A San Diego County horse rescue is saving 20 thoroughbred racehorses from being slaughtered for meat, which is sold on the black market for human consumption in other parts of the world.
Michelle Cochran runs HiCaliber Horse Rescue in Valley Center.
“I have been in the horse world for over a decade and I haven’t known it existed,” Cochran said.
She wants to raise awareness on illegal horse meat trade.
“It’s human consumption. That’s the biggest issue," Cochran said. "It’s all for human consumption."
Cochran said in some parts of Europe, Russia and Asia, people eat horse meat. Some of the horses who end up in the “kill pens” are former racehorses.

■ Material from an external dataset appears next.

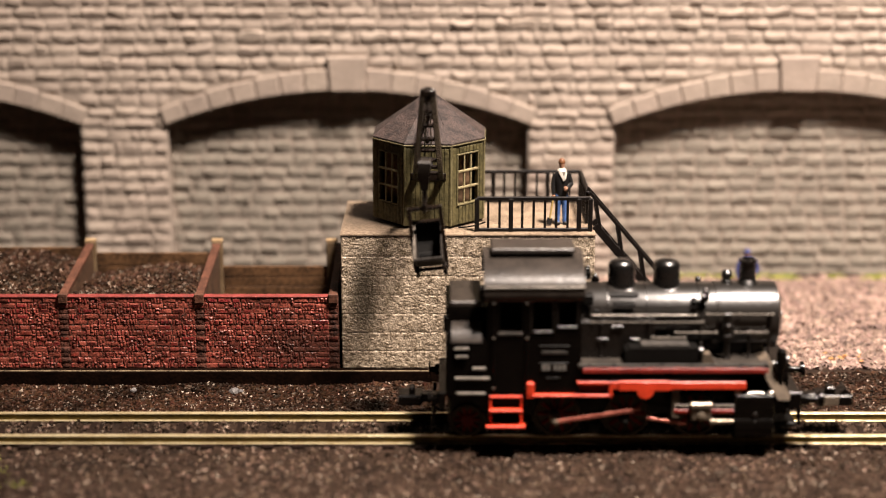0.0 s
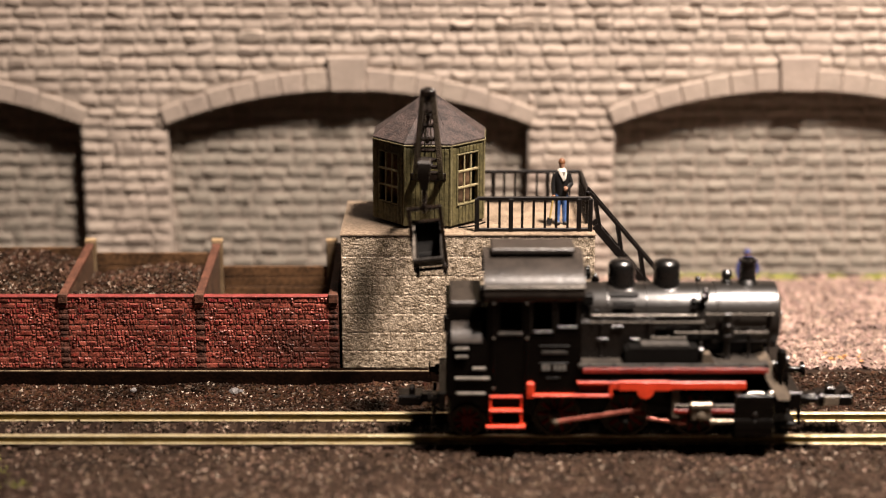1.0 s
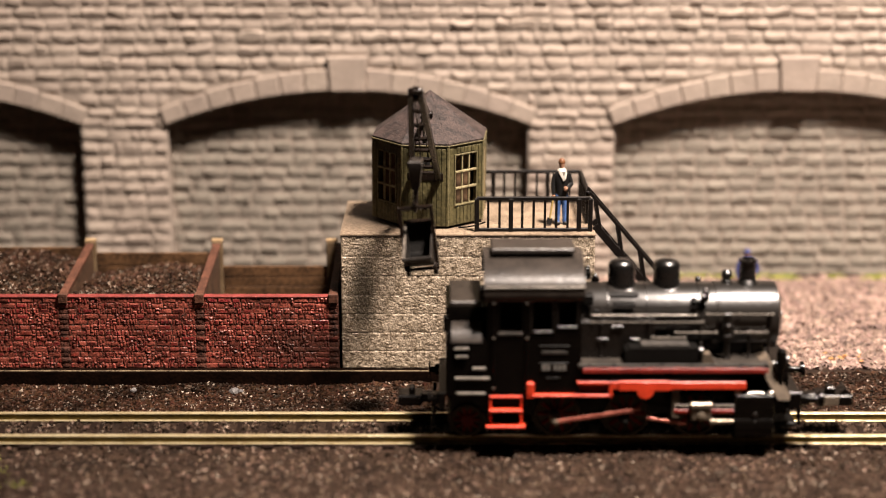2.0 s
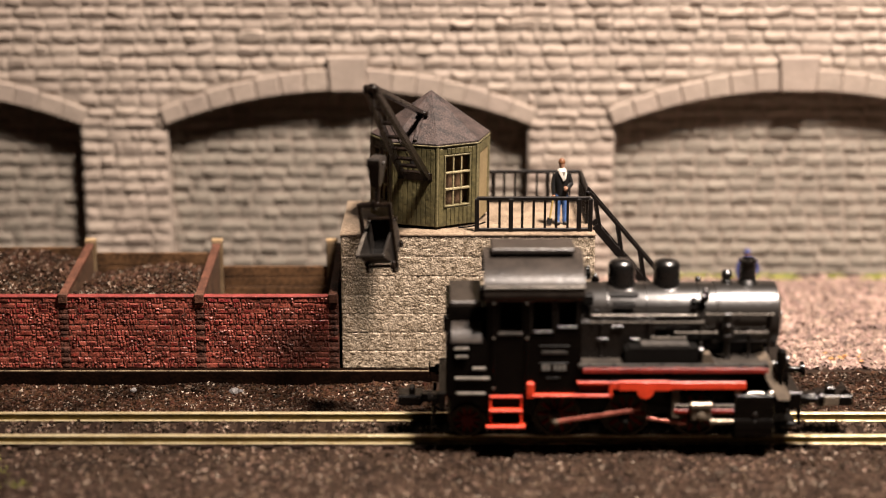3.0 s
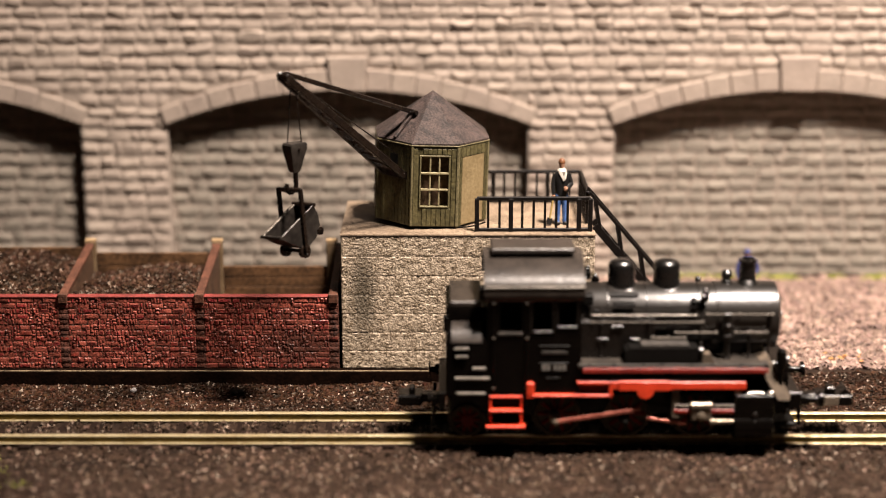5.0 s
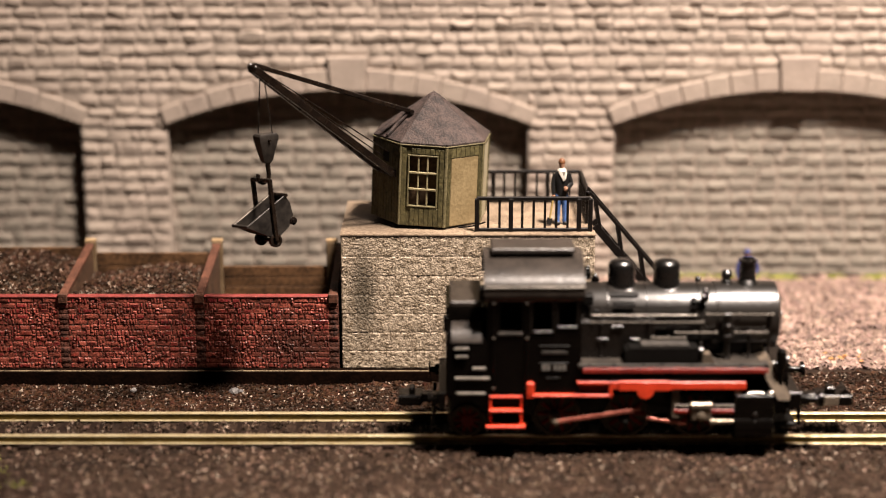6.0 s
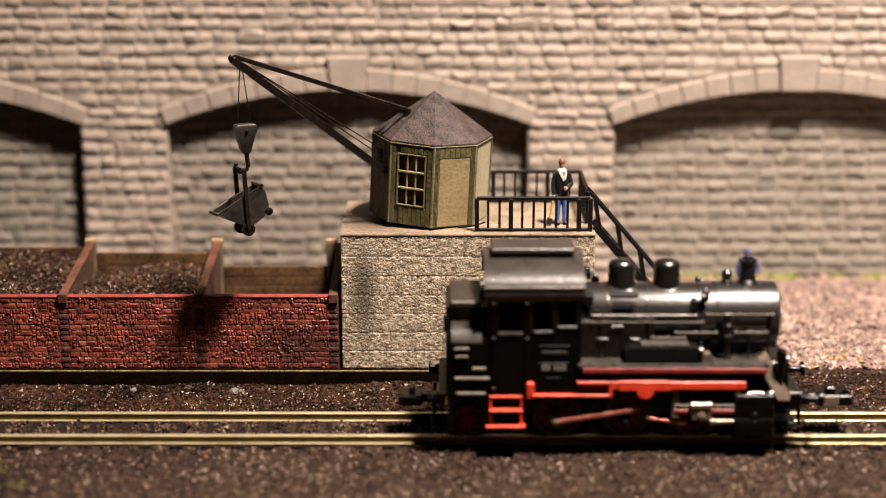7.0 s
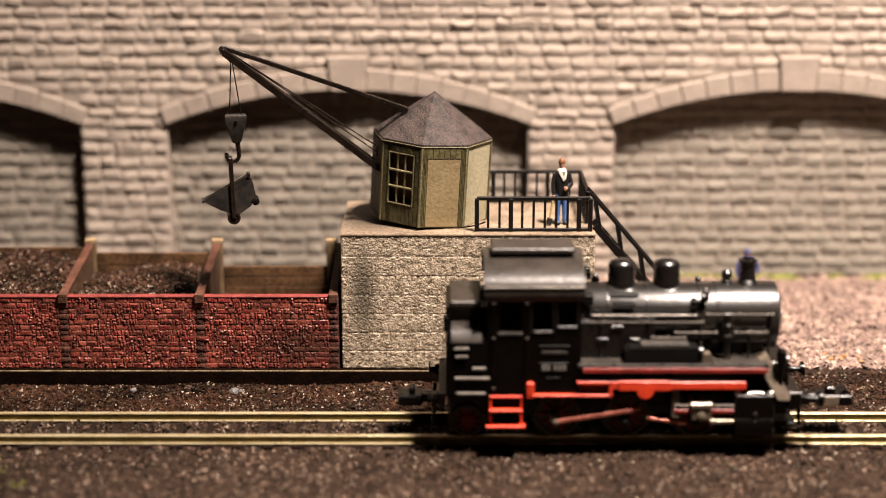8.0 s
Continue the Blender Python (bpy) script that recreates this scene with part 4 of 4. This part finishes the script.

It's a fact that can be traced back to the tattoos that race horses have inside their upper lip.
When Cochran learned of 20 thoroughbred racehorses about to be slaughtered for meat in Louisiana, she and the group jumped into action - raising $40,000 in 48 hours.
“If they get hurt. They are too slow. They are too old. They are done,” Cochran said.
Then, she learned there are 15 more race horses in the kill pen.
“We’ve committed to 20. I haven’t decided on the 15. I don’t know if it’s going to be shooting myself in the foot to try to go in for 15 more," she said. "Are people going to look at me and go, 'now you are crazy, I had you at 20, but now you are crazy at 35?'”
Saving the other 15 would mean raising another $30,000. Fast.
It would also be handing over a large sum of money to the people that perpetuate the illegal horse meat trade, Cochran said.
But raising awareness is free.
“I just felt these horses had a story to tell America," Cochran said. "People need to know what is happening to these racehorses."